The Commentaries to the Voices: How Reading Dune Shaped my Life

Like The Chronicles of Narnia for Laura Miller, the book Dune had a powerful effect on me and shaped me as a person.

I was given the book The Magician’s Book, A Skeptic’s Adventures in Naria by my sister for Christmas this year.  This is not my usual fare in reading.  First, it is non-fiction, something I usually avoid at all costs unless there is something I wish to learn.  Second, it is literary critism which I have not read since college and I was working on term papers.  I almost returned it.  However, my mother said that my sister spent a lot of time chosing this book just for me.  I had no idea how well she knew me or knew about me.

Like Laura Miller, I too had a profound experience with a book and series of books, although mine came much later.  Similarly to Ms. Miller, I became enamoured of reading at about age 8.  I was given my first novel without pictures.  My mother chose it for me and it was about a girl in similar circumstances to my own.  Much to my surprise, I finished and rather quickly at that.  A love reading was born.  I read everything I could get my hands on and probably some things I should not have gotten my hands on.
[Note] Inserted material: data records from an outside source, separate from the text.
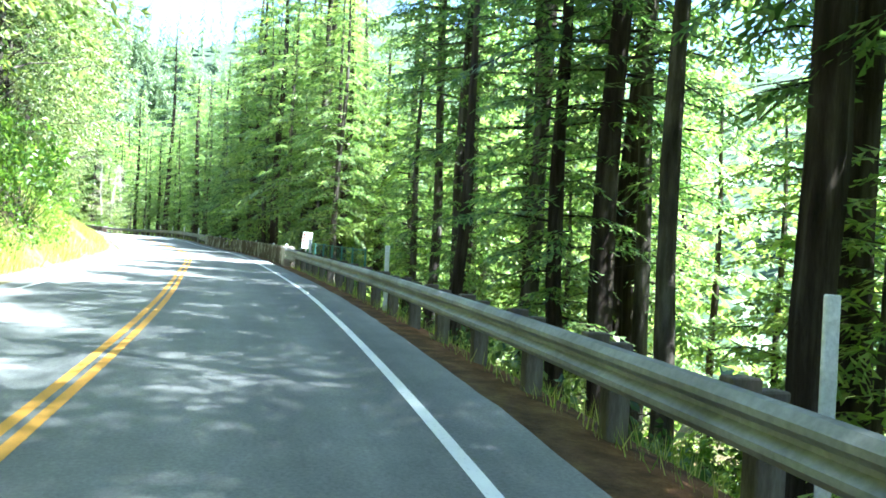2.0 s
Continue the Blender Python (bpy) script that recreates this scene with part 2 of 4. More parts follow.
def ground_material():
    """Forest soil, brown needle litter, dry grass and bare earth, by the attributes of the ground's mesh."""
    m, n, l, b = shader("forest_ground", 0.95, 0.1)
    v = coords(n, l)
    big, mid, fine = noise_node(n, l, 0.35, 5, v), noise_node(n, l, 2.2, 6, v, 0.65), noise_node(n, l, 22, 8, v, 0.75)

    def attr(name):
        a = n.new("ShaderNodeAttribute")
        a.attribute_name = name
        return a.outputs["Fac"]
    soil = ramp(n, l, mid, (0.3, (0.03, 0.026, 0.014)), (0.5, (0.055, 0.052, 0.026)), (0.7, (0.06, 0.10, 0.025)))
    litter = ramp(n, l, mid, (0.3, (0.06, 0.036, 0.022)), (0.5, (0.17, 0.085, 0.042)), (0.72, (0.33, 0.18, 0.09)))
    grass = ramp(n, l, mid, (0.3, (0.11, 0.16, 0.035)), (0.5, (0.24, 0.24, 0.075)), (0.72, (0.4, 0.335, 0.155)))
    gravel = ramp(n, l, mid, (0.3, (0.12, 0.1, 0.075)), (0.6, (0.24, 0.2, 0.15)))
    woods = ramp(n, l, big, (0.3, (0.04, 0.062, 0.038)), (0.7, (0.078, 0.11, 0.065)))
    c = mix(n, l, attr("litter"), soil, litter)
    c = mix(n, l, attr("grass"), c, grass)
    c = mix(n, l, attr("gravel"), c, gravel)
    c = mix(n, l, attr("earth"), c, ramp(n, l, mid, (0.3, (0.05, 0.034, 0.02)), (0.5, (0.12, 0.082, 0.05)), (0.72, (0.26, 0.19, 0.12))))
    c = mix(n, l, attr("straw"), c, ramp(n, l, fine, (0.3, (0.2, 0.14, 0.06)), (0.5, (0.42, 0.31, 0.14)), (0.7, (0.56, 0.45, 0.24))))
    c = mix(n, l, attr("woods"), c, woods)
    c = mix(n, l, 0.7, c, ramp(n, l, fine, (0.25, (0.4, 0.4, 0.4)), (0.75, (1.45, 1.45, 1.45))), "MULTIPLY")
    l.new(c, b.inputs["Base Color"])
    bump(n, l, b, fine, 0.9, 0.03)
    return m


M_GROUND = ground_material()

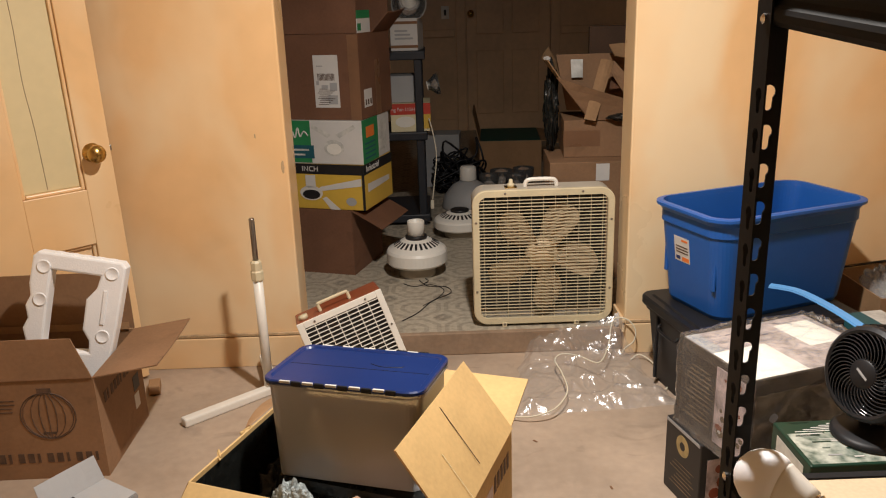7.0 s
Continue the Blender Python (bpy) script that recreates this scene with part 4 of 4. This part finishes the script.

Then came the book, Dune, when I was in the seventh grade.  If you have read the book, you know it is quite a lot to tackle for a 12 year old.  I read it every spare moment I could.  I devoured it.  At that time in my life it was just what I needed.  I was too young and too inexperienced to understand some of the deeper themes in the book.  To me, it was a place I would like to live.  I wanted to be a Bene Gesserit.  These women working in concert controlled the universe. 

At the time I read Dune, I was a very akward, somewhat reserved, easily manipulated pre-teen.  I was teased rather unmercifully by some boys in my “gifted” class and a few girls who weren’t in the class.  The Bene Gesserit in world of Dune, were respected, if not liked, they could control people with Voice, the could control their bodies with the their minds, the could defend themselves in a fight and they did not betray their emotions.  In short, they had POWER.  Although I had examples of powerful women in other books and in real life, this was in your face power, these women did not need to prove themselves.   If a Bene Gesserit became a Reverend Mother, she not only became more powerful, she was never truly alone again.  At a time when I felt powerless and without control of my life, the idea of being a Bene Gesserit was very alluring.

Although I have not read all of The Magician’s Book, it has shown me how my love of Dune, and its sequels, has shaped the woman I am today.  I have an undying interest in fantasy fiction.  My taste has changed, but I have read every new Dune book by Frank Herbert’s son, Brian Herbert, and Kevin Anderson with some of my original anticipation of each sequel.  I earned a black belt in Tae Kwon Do.  I run a small business and head a family with husband — my own little universe. However, my deep seated desire not to show emotion is probably not a good thing, but it has served me well at times.  In many ways, I have become the Bene Gesserit I so wanted to be as a result of reading Dune.

I had no idea that others in the world had as such profound experiences with a series as books as I did with the Dune Series.  I look forward to finishing The Magician’s Book.  My experience is not unique or even rare.  It gives me hope that my daughters find their literary epiphany as I did.  I want them have a book they return to, reading after reading, that gives them comfort, hope, spurs their imagination, shapes their identity and maybe, hopefully, educates their minds.